_What this task involves:_
Quote exactly, and only, the lines from the one with "of a camera" down to the one with "carried.location, carried.rotation_quaternion = m.translation, q", both included.

_Recorded information:_
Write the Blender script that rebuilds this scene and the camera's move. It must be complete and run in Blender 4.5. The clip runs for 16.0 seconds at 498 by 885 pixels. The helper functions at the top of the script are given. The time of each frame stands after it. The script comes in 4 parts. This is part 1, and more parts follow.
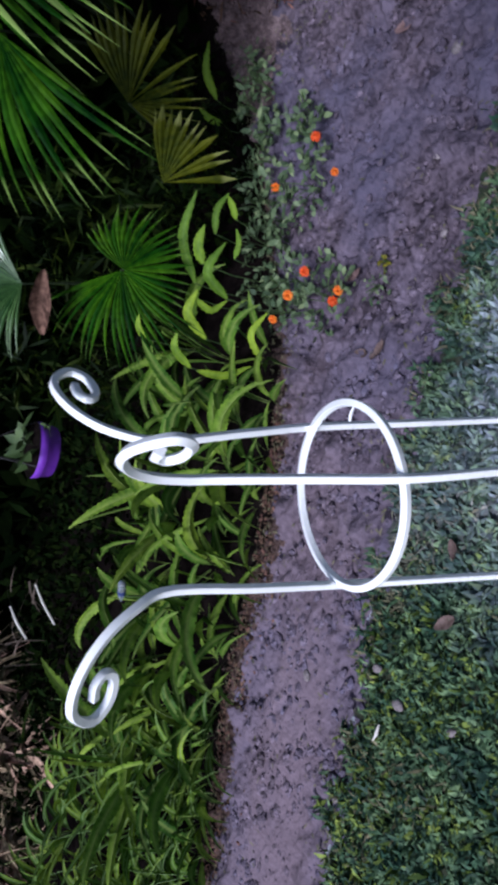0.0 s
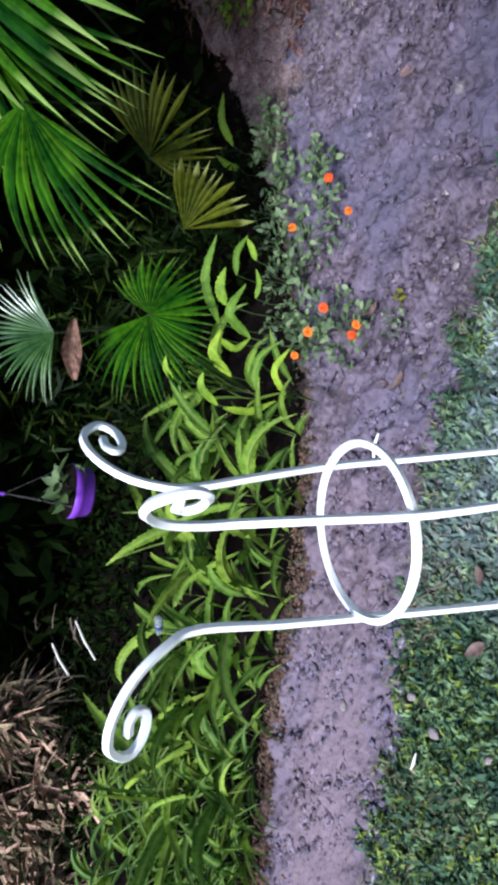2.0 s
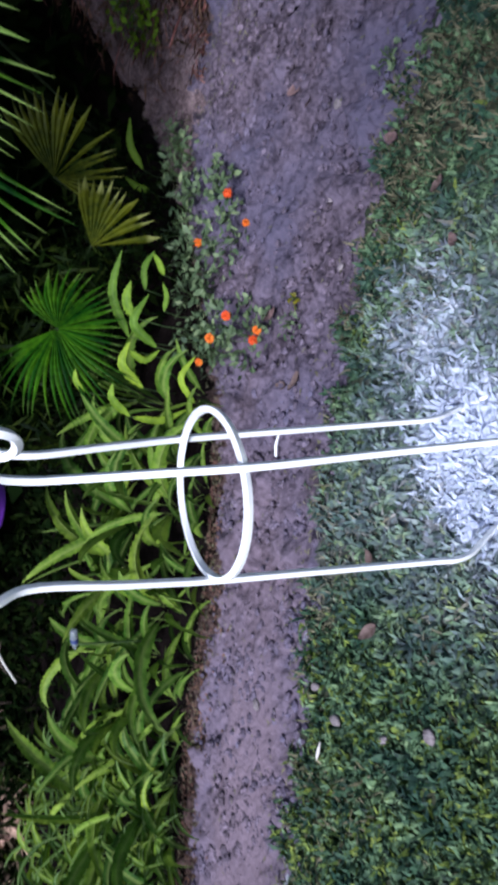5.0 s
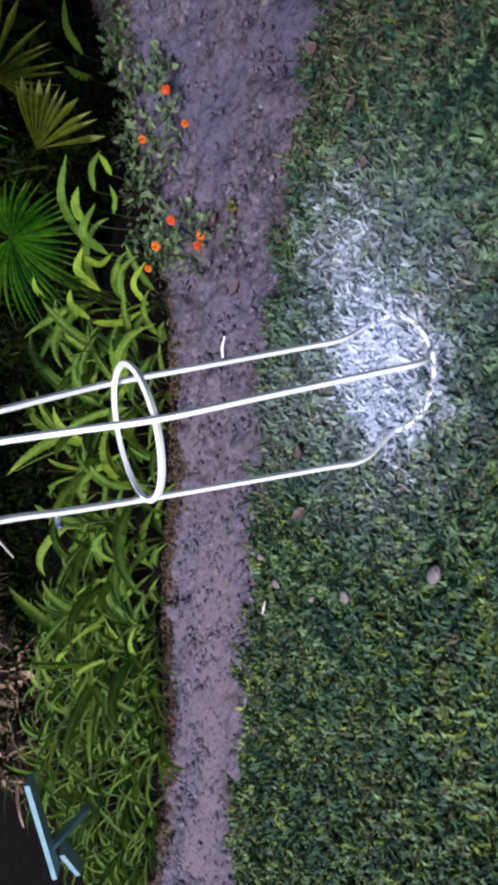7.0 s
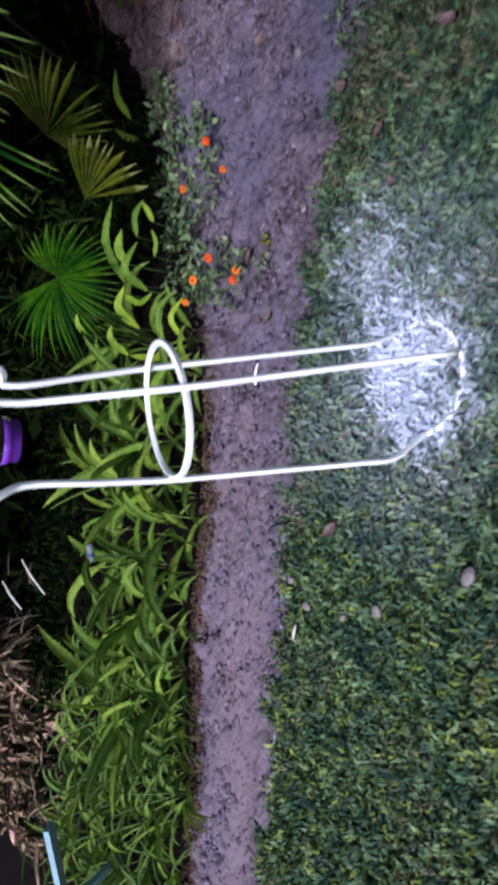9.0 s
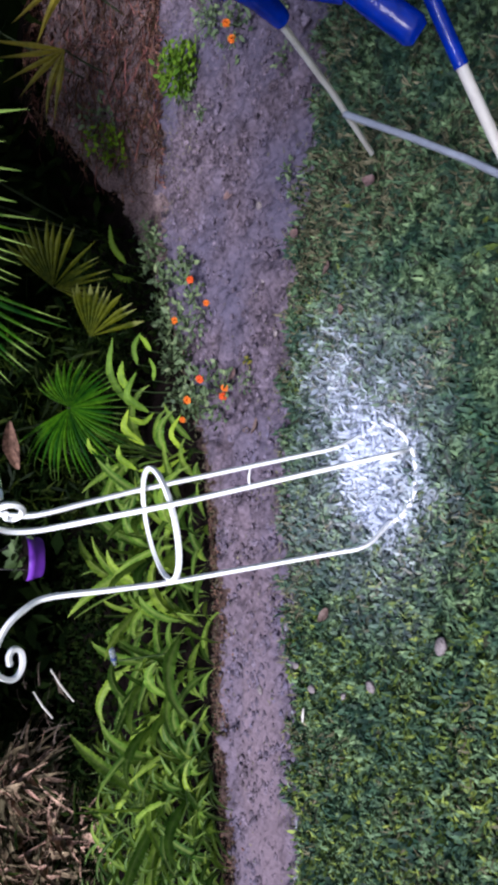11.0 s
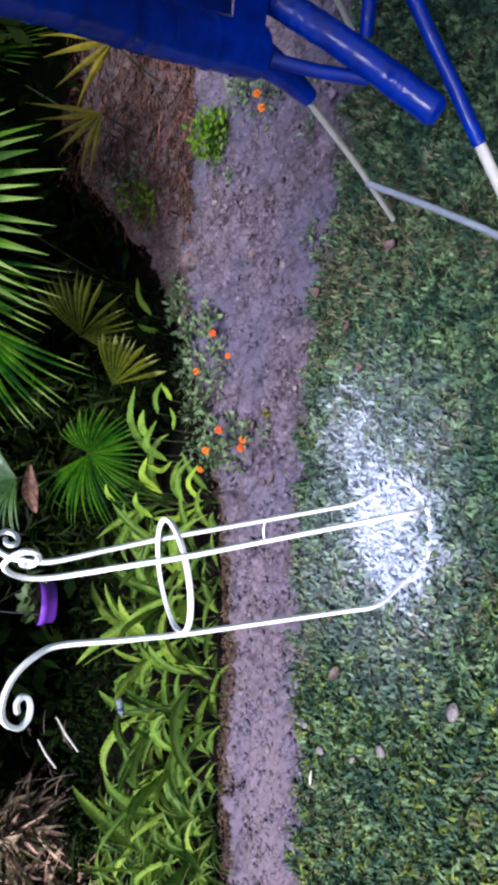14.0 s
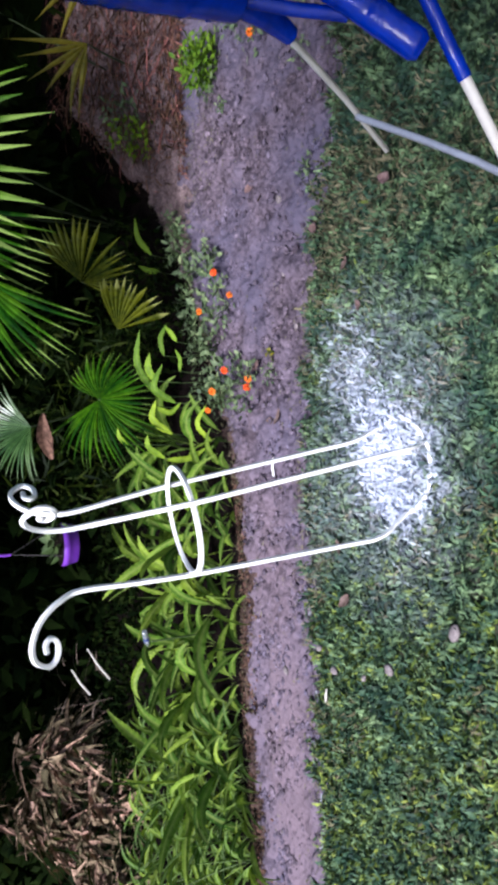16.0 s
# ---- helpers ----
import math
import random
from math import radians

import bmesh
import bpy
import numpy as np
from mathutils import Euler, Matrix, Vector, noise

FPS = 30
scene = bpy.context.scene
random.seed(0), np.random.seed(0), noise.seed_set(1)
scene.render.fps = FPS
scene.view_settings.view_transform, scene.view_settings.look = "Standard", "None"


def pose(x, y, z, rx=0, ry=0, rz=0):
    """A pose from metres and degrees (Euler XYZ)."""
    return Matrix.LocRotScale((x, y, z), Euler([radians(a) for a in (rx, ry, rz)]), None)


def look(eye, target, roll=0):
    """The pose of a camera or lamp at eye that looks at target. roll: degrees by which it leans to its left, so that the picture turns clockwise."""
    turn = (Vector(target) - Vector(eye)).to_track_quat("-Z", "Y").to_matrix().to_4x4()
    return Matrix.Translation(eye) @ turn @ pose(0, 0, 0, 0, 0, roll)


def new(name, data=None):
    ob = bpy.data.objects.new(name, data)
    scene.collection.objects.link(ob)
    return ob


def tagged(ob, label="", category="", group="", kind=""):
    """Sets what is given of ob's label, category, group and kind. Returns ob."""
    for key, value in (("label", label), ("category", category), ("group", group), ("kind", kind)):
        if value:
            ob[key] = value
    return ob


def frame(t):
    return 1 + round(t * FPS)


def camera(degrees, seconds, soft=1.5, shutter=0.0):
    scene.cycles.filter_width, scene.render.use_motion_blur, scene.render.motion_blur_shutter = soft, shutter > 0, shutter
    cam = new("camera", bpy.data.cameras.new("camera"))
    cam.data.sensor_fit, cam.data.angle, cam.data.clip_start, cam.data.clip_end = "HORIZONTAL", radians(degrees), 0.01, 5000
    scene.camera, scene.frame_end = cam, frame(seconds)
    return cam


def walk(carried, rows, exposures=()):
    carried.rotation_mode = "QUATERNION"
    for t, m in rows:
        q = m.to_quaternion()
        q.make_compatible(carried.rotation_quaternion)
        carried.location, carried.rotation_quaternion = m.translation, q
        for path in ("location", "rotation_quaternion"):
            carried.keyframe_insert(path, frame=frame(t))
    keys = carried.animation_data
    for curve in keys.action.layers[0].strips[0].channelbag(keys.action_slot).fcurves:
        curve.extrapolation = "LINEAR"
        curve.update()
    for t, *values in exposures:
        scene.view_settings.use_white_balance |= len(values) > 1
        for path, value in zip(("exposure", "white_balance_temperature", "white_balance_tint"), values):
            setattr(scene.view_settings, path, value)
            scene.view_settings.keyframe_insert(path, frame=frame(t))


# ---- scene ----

_Correct answer:_
    """The pose of a camera or lamp at eye that looks at target. roll: degrees by which it leans to its left, so that the picture turns clockwise."""
    turn = (Vector(target) - Vector(eye)).to_track_quat("-Z", "Y").to_matrix().to_4x4()
    return Matrix.Translation(eye) @ turn @ pose(0, 0, 0, 0, 0, roll)


def new(name, data=None):
    ob = bpy.data.objects.new(name, data)
    scene.collection.objects.link(ob)
    return ob


def tagged(ob, label="", category="", group="", kind=""):
    """Sets what is given of ob's label, category, group and kind. Returns ob."""
    for key, value in (("label", label), ("category", category), ("group", group), ("kind", kind)):
        if value:
            ob[key] = value
    return ob


def frame(t):
    return 1 + round(t * FPS)


def camera(degrees, seconds, soft=1.5, shutter=0.0):
    scene.cycles.filter_width, scene.render.use_motion_blur, scene.render.motion_blur_shutter = soft, shutter > 0, shutter
    cam = new("camera", bpy.data.cameras.new("camera"))
    cam.data.sensor_fit, cam.data.angle, cam.data.clip_start, cam.data.clip_end = "HORIZONTAL", radians(degrees), 0.01, 5000
    scene.camera, scene.frame_end = cam, frame(seconds)
    return cam


def walk(carried, rows, exposures=()):
    carried.rotation_mode = "QUATERNION"
    for t, m in rows:
        q = m.to_quaternion()
        q.make_compatible(carried.rotation_quaternion)
        carried.location, carried.rotation_quaternion = m.translation, q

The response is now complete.